Anılan Kanun hükmüne
istinaden, tam mükellef sermaye şirketlerinin iktisap ettikleri kendi hisse
senetleri veya ortaklık paylarını sermaye azaltımı
yoluyla itfa etmeleri halinde, iktisap bedeli ile hisse senetlerinin veya
ortaklık paylarının itibari değeri arasındaki olumsuz farkın, sermaye azaltımına ilişkin kararın ticaret siciline tescil
edildiği tarih itibarıyla sermaye şirketleri nezdinde %15 oranında vergi
kesintisine tabi tutulması gerekmektedir.
Söz konusu madde
hükmü esas itibarıyla kendi paylarını iktisap eden ve iktisap ettikleri bu
kıymetleri sermaye azaltımı yoluyla itfa eden
sermaye şirketlerinin, kendi hisse senetleri ve ortaklık paylarının
iktisabına ilişkin ödenen bedel ile bu varlıkların itibari değeri
arasındaki farkın şirketler için dağıtılmış kar payı olarak kabul edileceği
ve bu tutar üzerinden Kanunda belirtilen %15 oranında vergi kesintisi
yapılması gerektiğine yönelik hususları düzenlemektedir. Sermaye azaltımında
vergilemeye yönelik hükümler içeren Kurumlar Vergisi Kanununun 32/B maddesi
ise kurumlar tarafından yapılan sermaye azaltımında
sermayenin hangi unsurundan ne kadar azaltılacağına yönelik hükümler ihtiva
etmektedir. Bu bağlamda, söz konusu Kanun maddeleri birbirinden farklı iki
hususu düzenlemekte olup, sermaye azaltımı
dolayısıyla azaltılan tutar üzerinden yapılması gereken vergi kesintisi ile
sermaye şirketlerinin iktisap ettikleri kendi payları üzerinden dağıtılmış
kar payı sayılan ve vergi kesintisi yapılan tutar birbirinden farklı
kaynakları ihtiva etmektedir.
Örnek : (TBN) A.Ş.'nin hisse senetlerinin itibari değeri her bir hisse
için 100 TL'dir. (TBN) A.Ş.'nin ortağı olan (DNZ)
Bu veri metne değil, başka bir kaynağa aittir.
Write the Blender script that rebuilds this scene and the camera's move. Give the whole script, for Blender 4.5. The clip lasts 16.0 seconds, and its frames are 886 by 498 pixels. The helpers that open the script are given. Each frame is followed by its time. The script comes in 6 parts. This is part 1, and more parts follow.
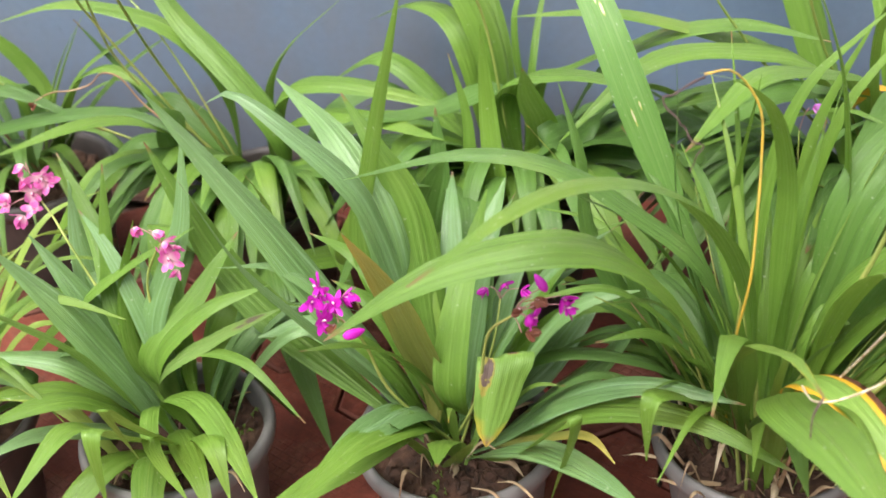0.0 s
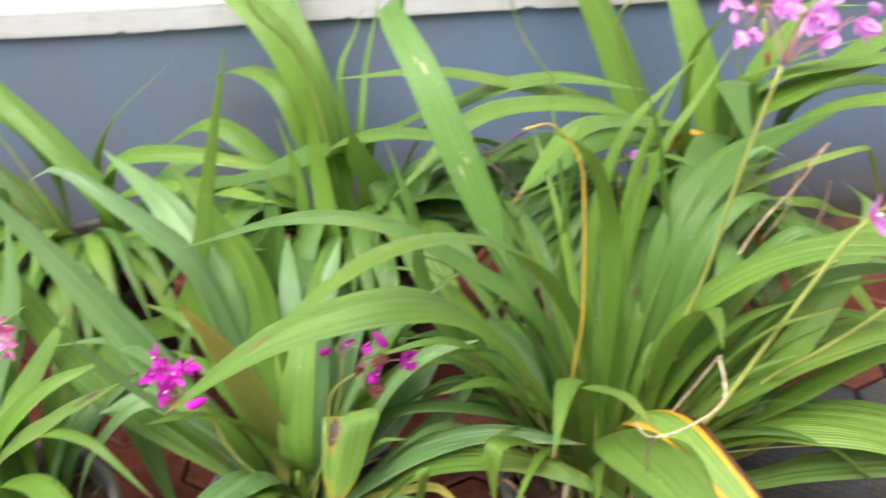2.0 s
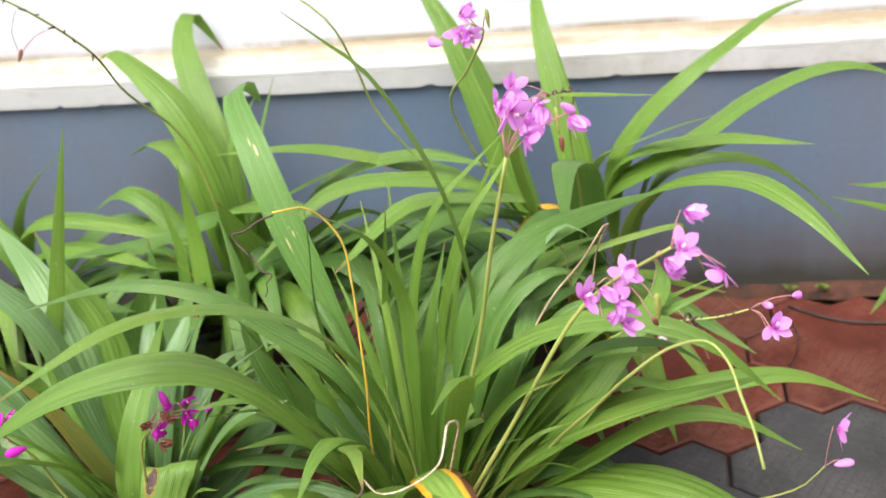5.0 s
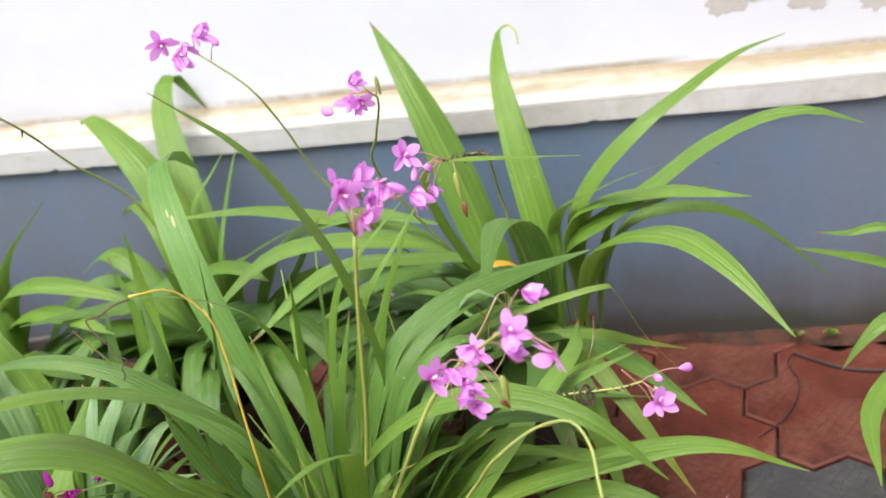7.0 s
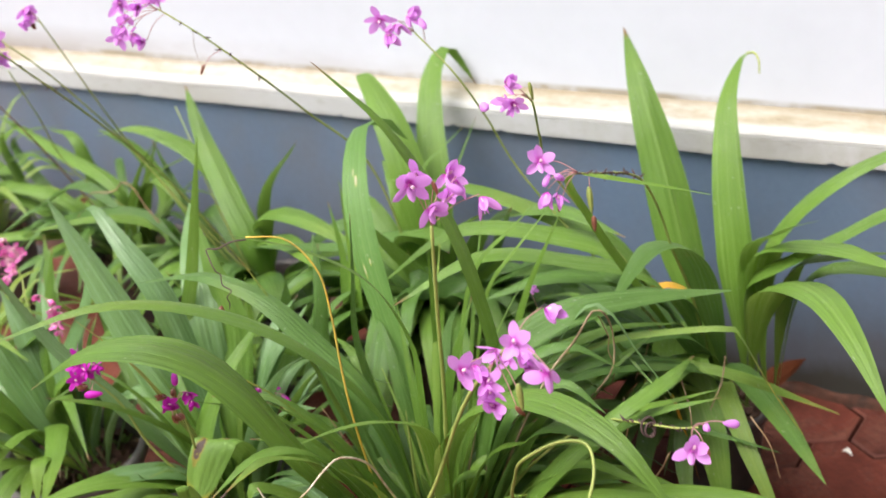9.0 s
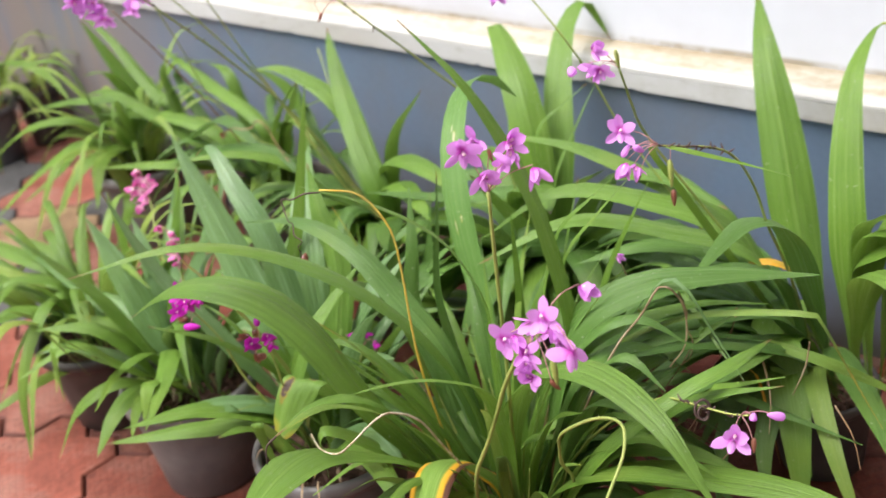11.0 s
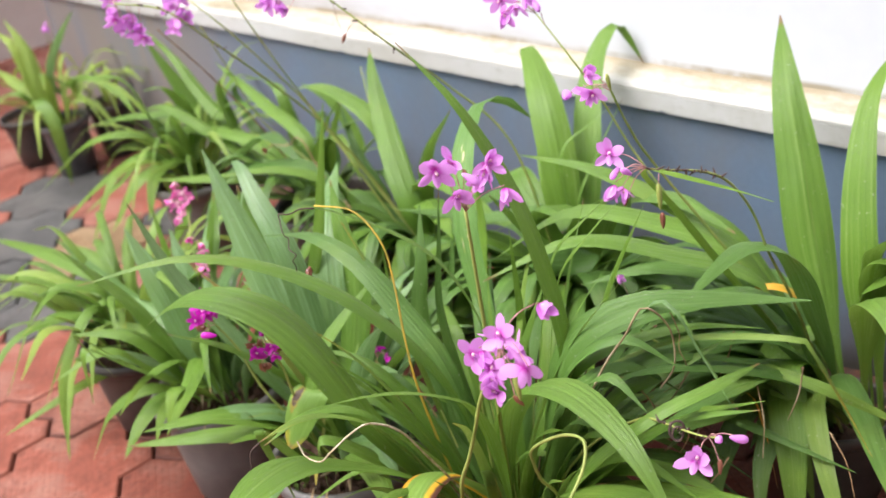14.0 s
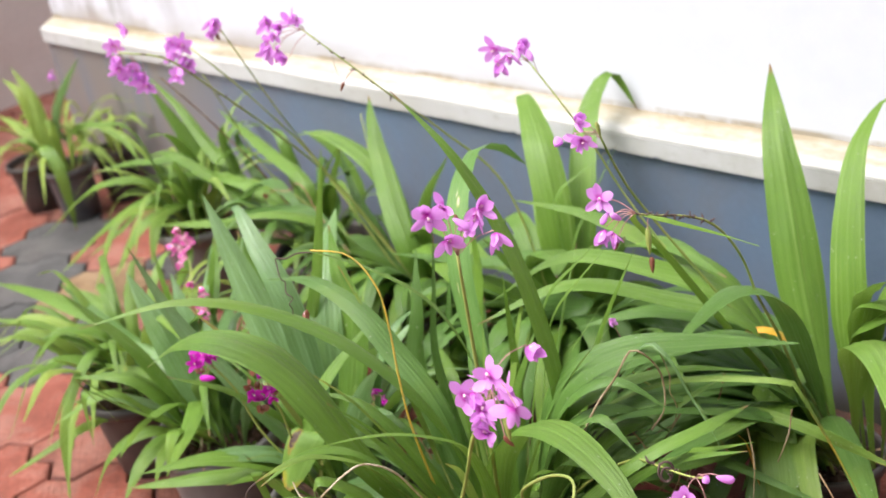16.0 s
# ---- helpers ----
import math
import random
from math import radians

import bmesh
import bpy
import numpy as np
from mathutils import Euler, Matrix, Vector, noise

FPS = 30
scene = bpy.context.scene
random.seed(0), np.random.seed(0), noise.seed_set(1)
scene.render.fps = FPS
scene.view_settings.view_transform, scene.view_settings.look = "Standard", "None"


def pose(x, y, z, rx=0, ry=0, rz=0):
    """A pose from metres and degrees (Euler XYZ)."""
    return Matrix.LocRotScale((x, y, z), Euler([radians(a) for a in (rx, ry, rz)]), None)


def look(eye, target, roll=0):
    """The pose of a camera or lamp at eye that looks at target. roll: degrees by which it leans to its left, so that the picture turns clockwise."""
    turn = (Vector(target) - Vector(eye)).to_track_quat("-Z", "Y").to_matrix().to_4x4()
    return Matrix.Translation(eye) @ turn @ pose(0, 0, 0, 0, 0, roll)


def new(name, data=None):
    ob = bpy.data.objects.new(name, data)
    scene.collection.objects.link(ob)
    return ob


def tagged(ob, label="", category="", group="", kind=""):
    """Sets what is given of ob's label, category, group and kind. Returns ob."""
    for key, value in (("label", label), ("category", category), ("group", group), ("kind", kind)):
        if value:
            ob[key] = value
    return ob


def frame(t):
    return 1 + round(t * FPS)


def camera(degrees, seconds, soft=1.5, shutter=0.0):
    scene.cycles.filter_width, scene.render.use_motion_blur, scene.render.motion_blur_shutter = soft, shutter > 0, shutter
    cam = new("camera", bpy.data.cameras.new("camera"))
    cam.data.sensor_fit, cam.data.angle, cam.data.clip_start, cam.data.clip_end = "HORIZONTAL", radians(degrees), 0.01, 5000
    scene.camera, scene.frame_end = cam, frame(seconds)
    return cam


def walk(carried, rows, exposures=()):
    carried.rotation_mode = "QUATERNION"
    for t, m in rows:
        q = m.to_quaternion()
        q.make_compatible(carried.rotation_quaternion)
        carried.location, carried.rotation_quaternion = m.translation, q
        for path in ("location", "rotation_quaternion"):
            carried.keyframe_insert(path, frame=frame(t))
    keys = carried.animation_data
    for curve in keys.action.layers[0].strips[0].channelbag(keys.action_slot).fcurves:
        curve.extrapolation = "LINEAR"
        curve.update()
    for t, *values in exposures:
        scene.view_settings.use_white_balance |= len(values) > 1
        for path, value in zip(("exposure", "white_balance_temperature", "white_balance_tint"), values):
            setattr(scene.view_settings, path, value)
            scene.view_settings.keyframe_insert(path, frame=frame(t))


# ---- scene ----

Ltd. Şti.'nin aktifinde bulunan (TBN) A.Ş.'ye ait
100 TL itibari değerle kayıtlı 150 adet hisse senedi, (TBN) A.Ş. tarafından
15/12/2021 tarihinde 45.000 TL bedel karşılığında
satın alınmıştır.
(TBN) A.Ş. 45.000 TL'ye iktisap
ettiği kendi hisse senetleri için sermaye azaltımı
kararı almış ve itibari değeri 100 TL olan 150 adet hisse senedi için
alınan itfa kararını 7/12/2022 tarihinde ticaret
sicilinde tescil ettirmiştir.
Buna göre, (TBN) A.Ş. 7/12/2022 tarihi itibarıyla, hisse senetlerinin iktisap
bedeli ile itibari değeri arasındaki fark olan 30.000 TL [45.000 –
(150x100)] üzerinden %15 oranında vergi kesintisi yapacak ve 4.500 TL
(30.000 TL x %15) vergiyi Aralık/2022 dönemi muhtasar ve prim hizmet
beyannamesiyle beyan ederek ödeyecektir.
Diğer taraftan, sermaye azaltımında bulunan (TBN) A.Ş.’nin
azaltım kararı öncesindeki bilançosundaki sermaye
hesabında 1.500.000 TL yer almakta olup, bu tutarın;
- 750.000 TL’si ayni ve nakdi
sermayeden,
- 450.000 TL’si 7/5/2019
tarihinde sermayeye ilave edilen enflasyon düzeltmesi olumlu farkından,
- 300.000 TL’si 7/5/2019
tarihinde sermayeye ilave edilen geçmiş yıl karlarından
oluşmaktadır.
Bu durumda; sermaye kalemlerinin
sermayeye eklendiği tarihten itibaren beş tam yıl geçmediği için azaltımın Tebliğin “32.4.4.” bölümünde yapılan
açıklamalara göre gerçekleştiği kabul edilecektir. Sermaye azaltımına konu edilen tutar hisse senetlerinin itibari
değeri kadar [15.000 TL (100TLx150)] olup, bu tutarın tamamının kurumlar
vergisine ve kar dağıtımına veya ana merkeze aktarılan tutara bağlı vergi
kesintisine tabi tutulacak öz sermaye kalemi olan enflasyon düzeltmesi
olumlu farklarından kaynaklandığı kabul edilecektir.”
MADDE 9- Bu Tebliğ yayımı
tarihinde yürürlüğe girer.
MADDE 10- Bu Tebliğ
hükümlerini Hazine ve Maliye Bakanı yürütür.